Patients with HIV can safely receive kidneys from deceased HIV-positive donors, with good five-year survival rates

Michael Carter
Original Article:

HIV-positive patients can safely receive kidneys from deceased HIV-infected donors, investigators from South Africa report in the February 12th edition of the New England Journal of Medicine.  Survival rates one, three and five years after transplantation were comparable to those observed in HIV-negative kidney transplant patients. HIV infection remained well controlled but infections were an important cause of death and hospitalisation.

“Our study showed that kidneys from HIV-positive deceased donors can be transplanted into carefully selected HIV-positive recipients, with the expectation that outcome would be similar to that observed in kidney transplantation programs involving high-risk patients without HIV infection,” comment the investigators. An accompanying editorial described the study’s outcomes as “impressive.”

Thanks to antiretroviral therapy many HIV-positive patients now have a near normal life expectancy. But even in the era of effective therapy, between 8% to 22% of HIV-positive patients receiving treatment have chronic kidney disease.

Previous research suggests that HIV-positive individuals doing well on antiretroviral therapy can have good outcomes and survival rates after kidney transplantation from HIV-negative donors.

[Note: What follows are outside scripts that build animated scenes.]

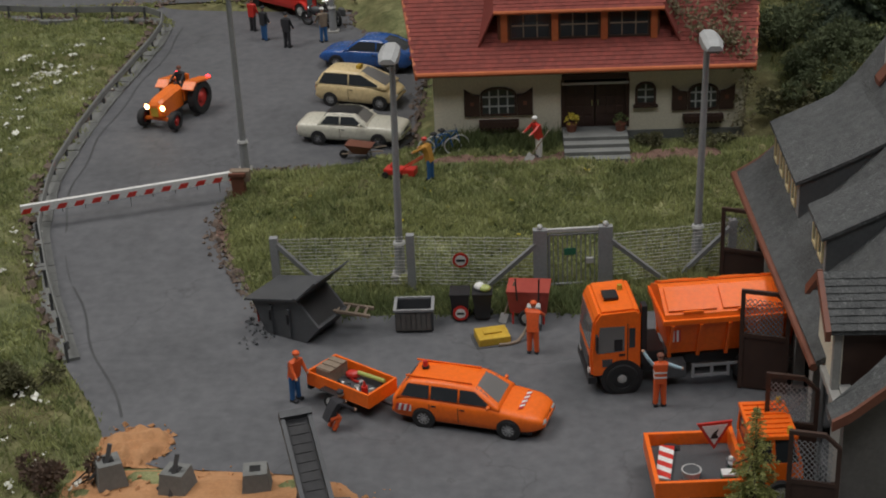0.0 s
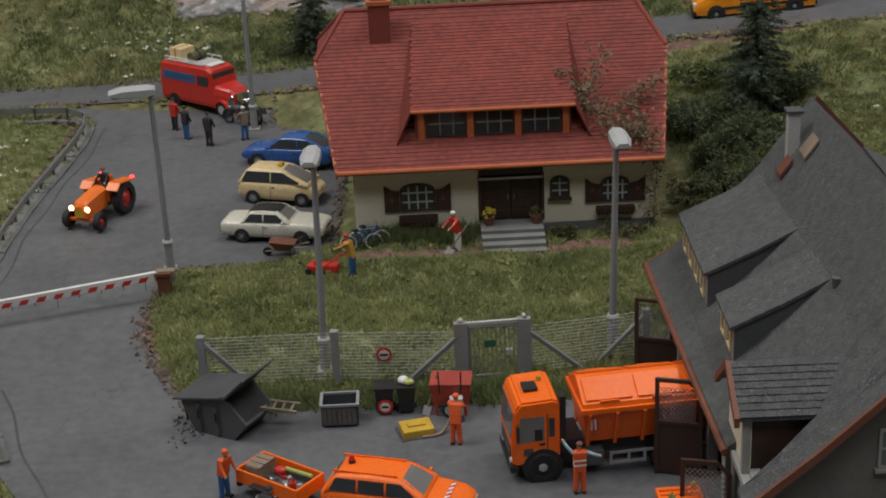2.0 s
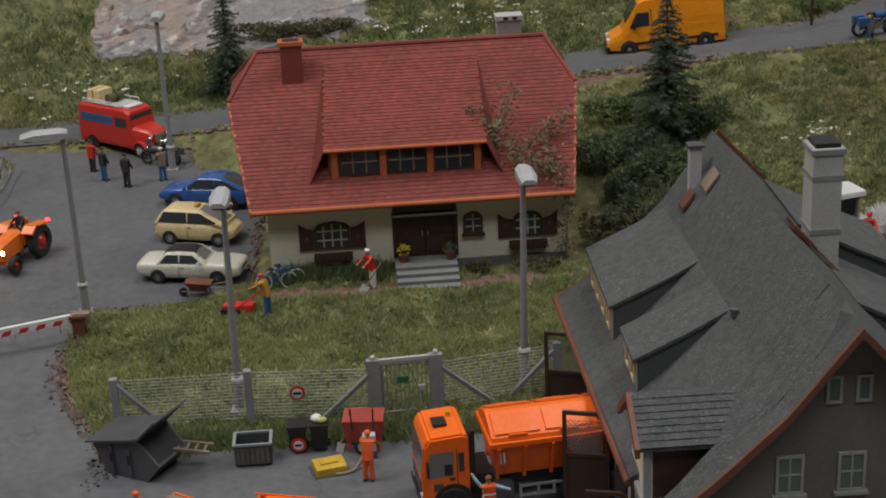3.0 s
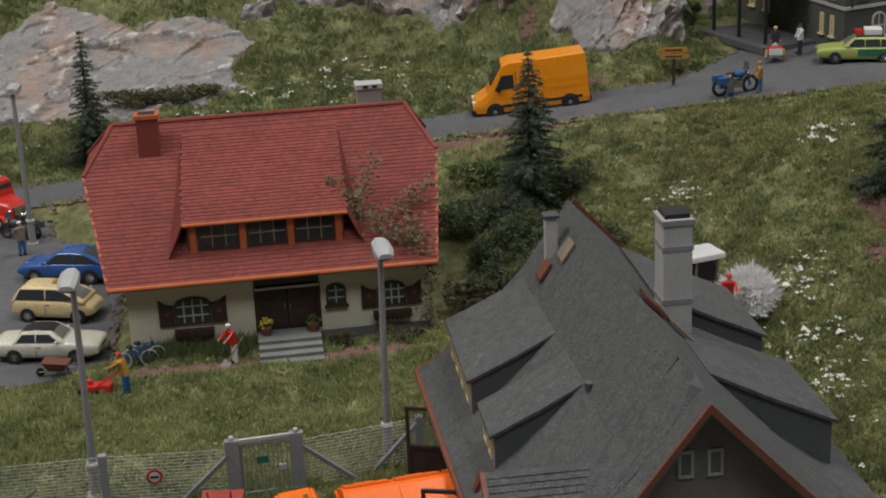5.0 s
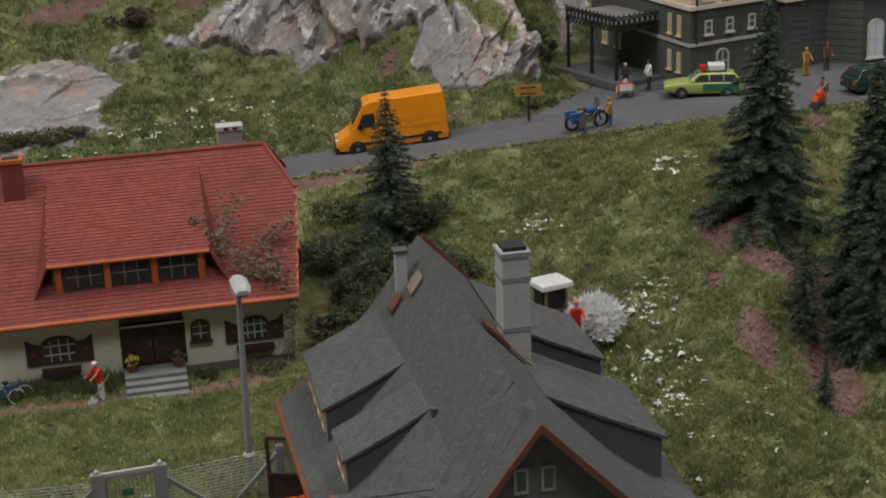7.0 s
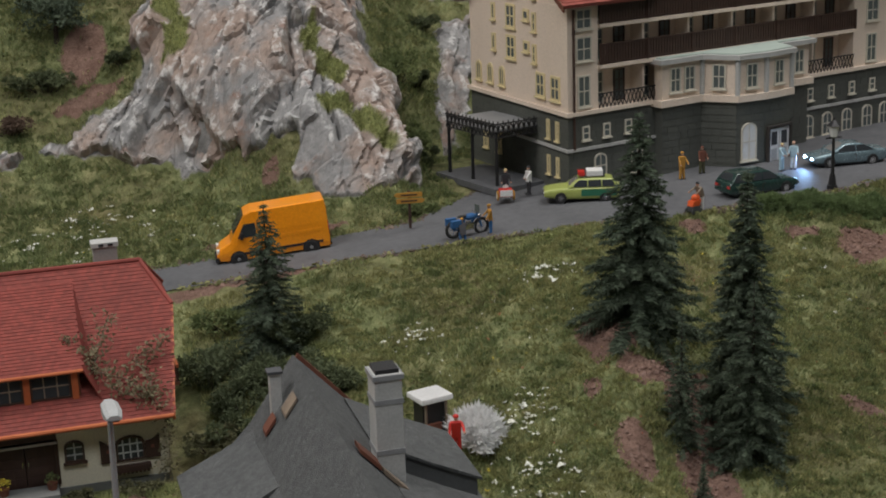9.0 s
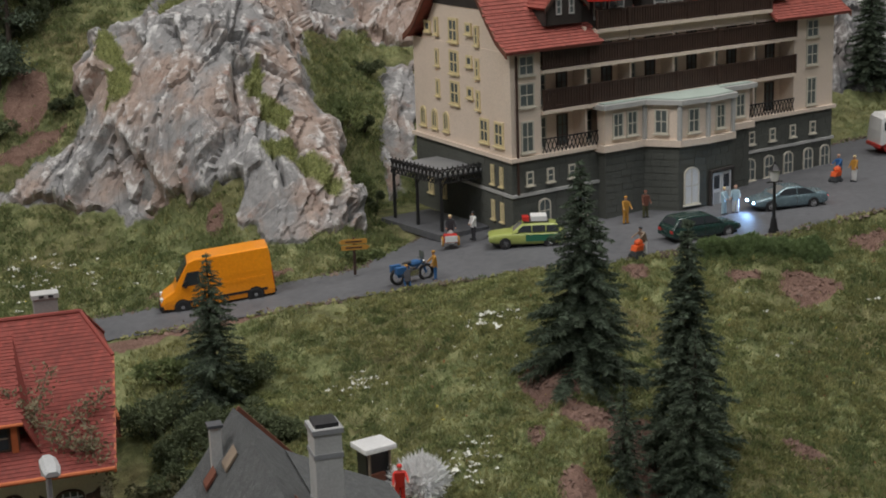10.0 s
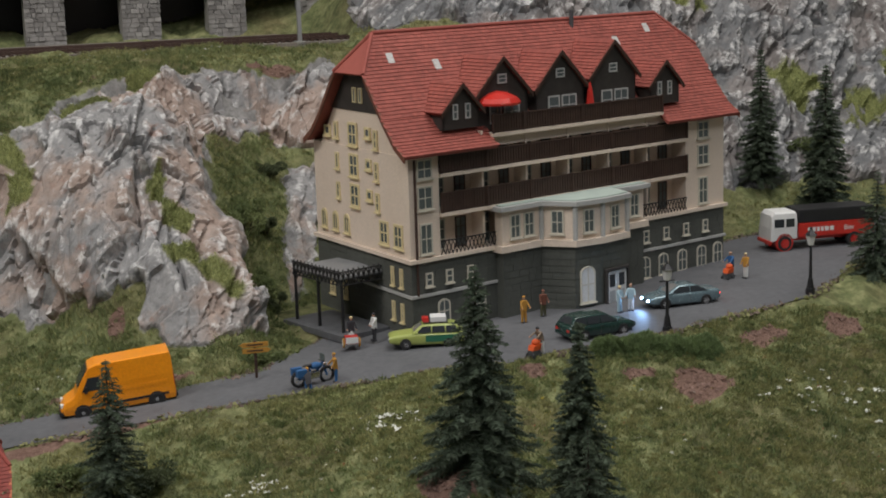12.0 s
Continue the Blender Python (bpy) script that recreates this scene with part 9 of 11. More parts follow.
# ---- yard clutter ----
def skip():
    t = thing("skip_container", -7.35, 6.35, 0, -29, "dark grey metal skip with hinged lids standing open", "container")
    t.scale = t.scale * 1.1
    bm = bm_new()
    extrude(bm, [(-0.75, 0.0), (0.7, 0.0), (1.2, 0.6), (0.45, 1.36), (-1.22, 1.04)], -0.75, 0.75, "y")
    body = part("skip_body", bm, "dark_metal", t)
    for x in (-0.55, 0.1):
        part("rib", box(bm_new(), x, x + 0.1, -0.82, -0.74, 0.1, 1.0, 0.01), "dark_metal", body)
        part("hook", rod(bm_new(), (x + 0.05, -0.85, 0.55), (x + 0.05, -0.85, 0.85), 0.04, n=6), "black", body)
    bm = bm_new()
    plate(bm, [(-1.4, -0.88, 1.06), (0.45, -0.88, 1.44), (0.45, 0.88, 1.44), (-1.4, 0.88, 1.06)], 0.06)
    part("lid", bm, "dark_metal", t)
    bm = bm_new()
    plate(bm, [(0.5, -0.85, 1.42), (1.25, -0.85, 2.15), (1.25, 0.85, 2.15), (0.5, 0.85, 1.42)], 0.05)
    part("lid", bm, "dark_metal", t)
    part("ridge_beam", box(bm_new(), 0.4, 0.55, -0.87, 0.87, 1.36, 1.47, 0.02), "dark_metal", t)
    # Black plate over the solid side paints the shade of the opening.
    part("inside", plate(bm_new(), [(0.52, -0.66, 1.31), (1.15, -0.66, 0.67), (1.15, 0.66, 0.67), (0.52, 0.66, 1.31)], 0.03), "black", t)
    stripes(body, [(-1.14, -0.3, 0.2), (-1.14, -0.62, 0.2), (-1.18, -0.62, 0.95), (-1.18, -0.3, 0.95)], 5)
    l_ = thing("ladder", -6.45, 6.3, 0.8, -8, "weathered wooden ladder sticking out of the skip", "ladder", ry=6)
    for y in (-0.28, 0.28):
        part("stile", box(bm_new(), -0.7, 1.5, y - 0.05, y + 0.05, -0.04, 0.06, 0.01), "wood", l_)
    for i in range(7):
        part("rung", box(bm_new(), -0.55 + i * 0.3, -0.47 + i * 0.3, -0.26, 0.26, 0.0, 0.04), "wood", l_)
    r = np.random.RandomState(9)
    vs, fs = [], []
    for _ in range(70):
        rubble(vs, fs, (-8.7 + r.randn() * 0.35, 6.3 + r.randn() * 0.7, 0.04), 0.03 + 0.08 * r.rand() ** 2, r)
    tagged(raw("debris", vs, fs, "dark_metal"), "dark rubble heaped beside the skip", "rubble", kind="stuff")


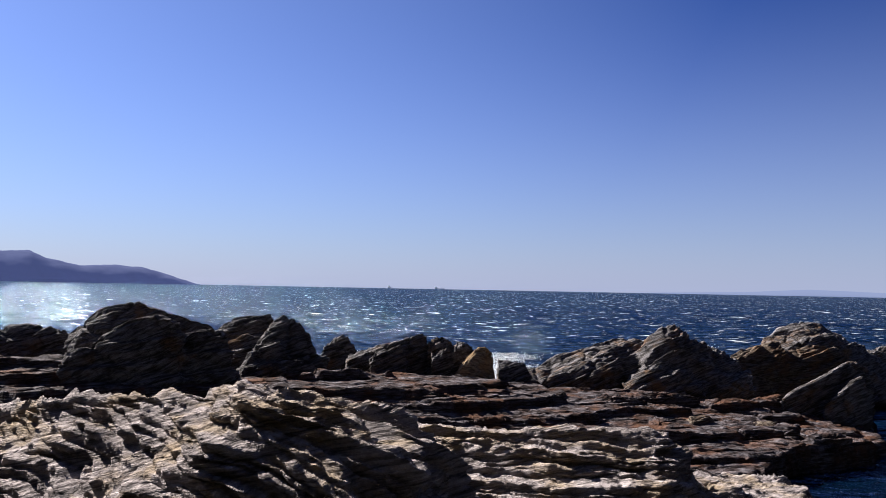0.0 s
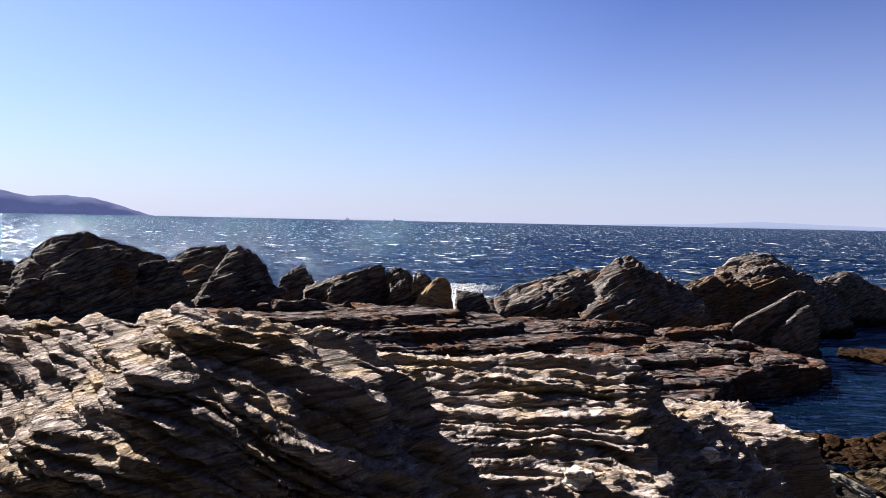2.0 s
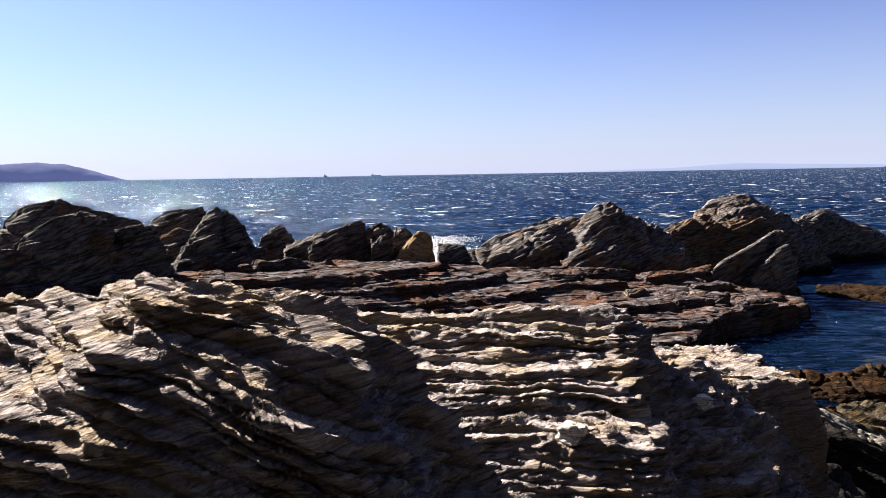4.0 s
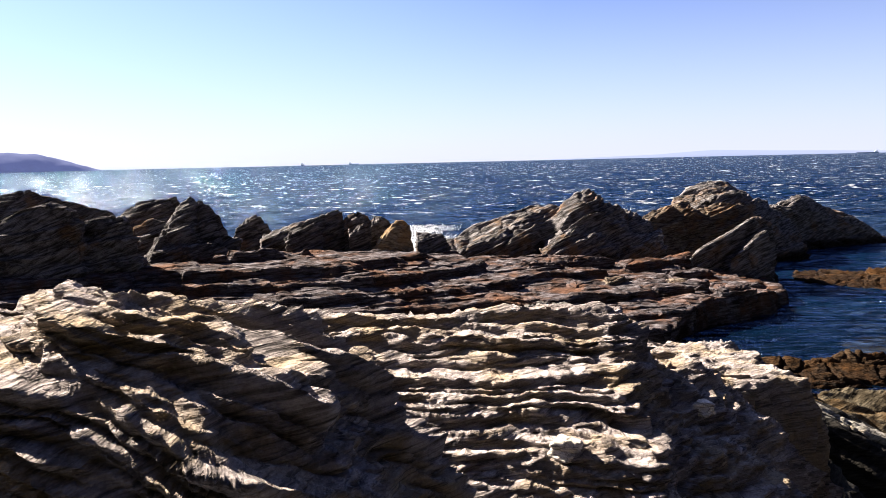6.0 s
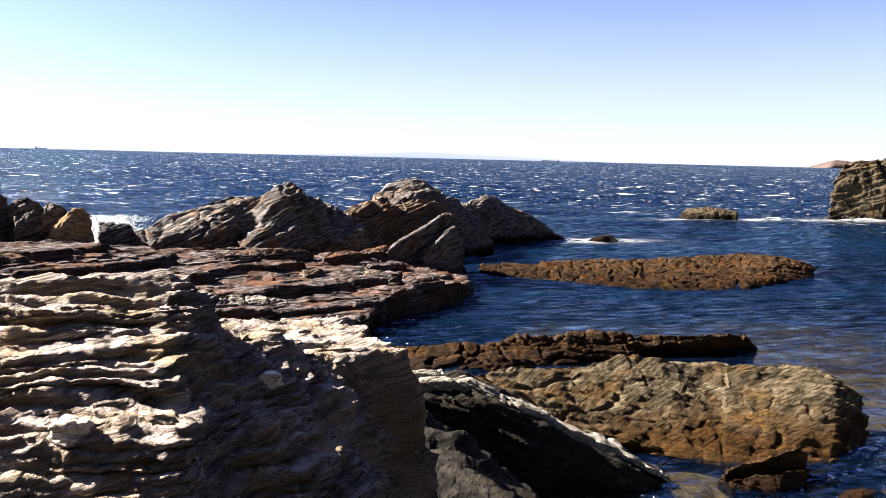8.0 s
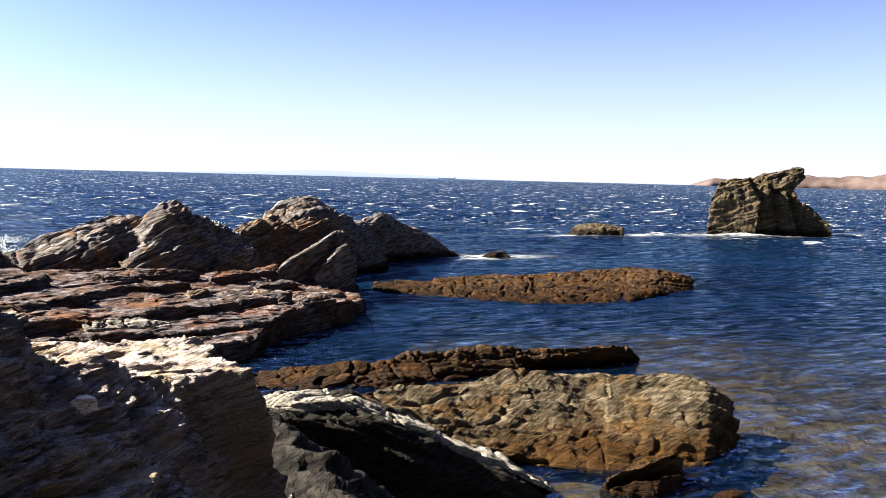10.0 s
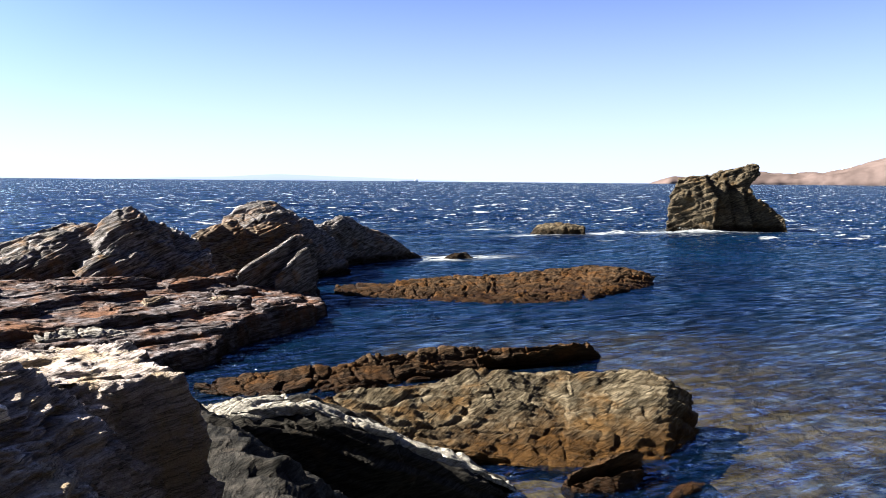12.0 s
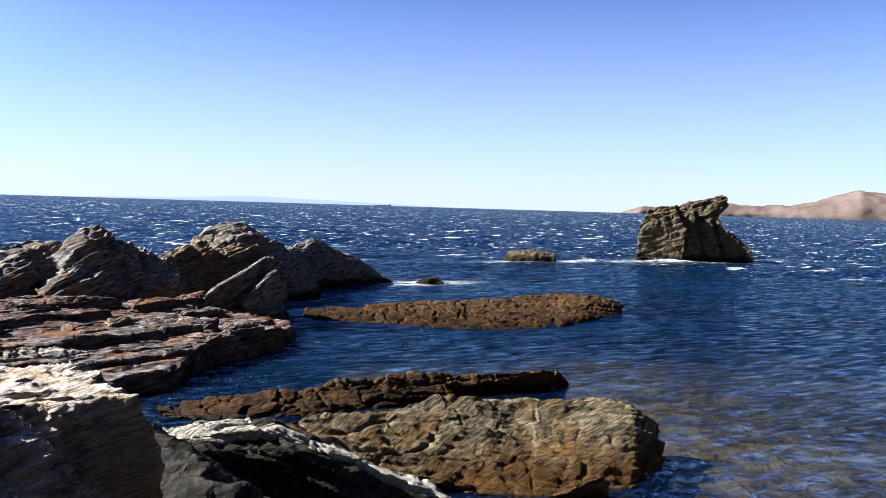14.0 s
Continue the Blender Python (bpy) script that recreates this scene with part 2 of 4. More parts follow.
PALE = rock_material("pale_schist", (0.48, 0.424, 0.416), (0.258, 0.226, 0.222), (0.06, 0.0517, 0.0515), (0.36, 0.285, 0.205), 0.16, (0, 12, 0), 0.53, bump=3.0, crack=0.25)
SHELF = rock_material("brown_shelf_rock", (0.149, 0.137, 0.149), (0.0512, 0.0378, 0.0372), (0.00995, 0.00842, 0.00944), (0.106, 0.0556, 0.0361), 0.9, (0, 4, 0), 0.53, bump=1.5)
GREY = rock_material("grey_brown_rock", (0.224, 0.211, 0.222), (0.0717, 0.0658, 0.0641), (0.0126, 0.0116, 0.0122), (0.18, 0.111, 0.0641), 0.9, (15, 25, 0), 0.6, wet=(0.25, (0.018, 0.011, 0.006)), bump=1.5)
REEF = rock_material("olive_reef_rock", (0.145, 0.122, 0.088), (0.06, 0.048, 0.031), (0.0085, 0.0067, 0.0048), (0.085, 0.05, 0.02), 0.7, (0, 25, 10), 0.55, wet=(0.24, (0.05, 0.025, 0.007)), bump=1.5, crack=0.15)
WEED = rock_material("brown_weed_rock", (0.0692, 0.0452, 0.0275), (0.0254, 0.0159, 0.00909), (0.00507, 0.00378, 0.00273), (0.0532, 0.0255, 0.00909), 0.6, (0, 16, 0), 0.52, wet=(0.16, (0.016, 0.007, 0.0025)), bump=1.6)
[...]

Investigators from South Africa wanted to see if HIV-positive patients with end-stage kidney disease could safely receive kidneys from deceased donors who were also HIV-positive. The study was undertaken at the transplantation centre of the Groote Schuur Hospital in Cape Town. The policy of providing HIV-infected patients with kidneys from deceased HIV-positive individuals was initiated because HIV infection was considered a contraindication for the receipt of a donated organ. Although this policy changed in 2009, investigators continued to provide HIV-positive patients with kidneys donated by HIV-positive patients who had died.  They monitored medium term survival rates in 27 patients who received kidneys between 2008 and 2014.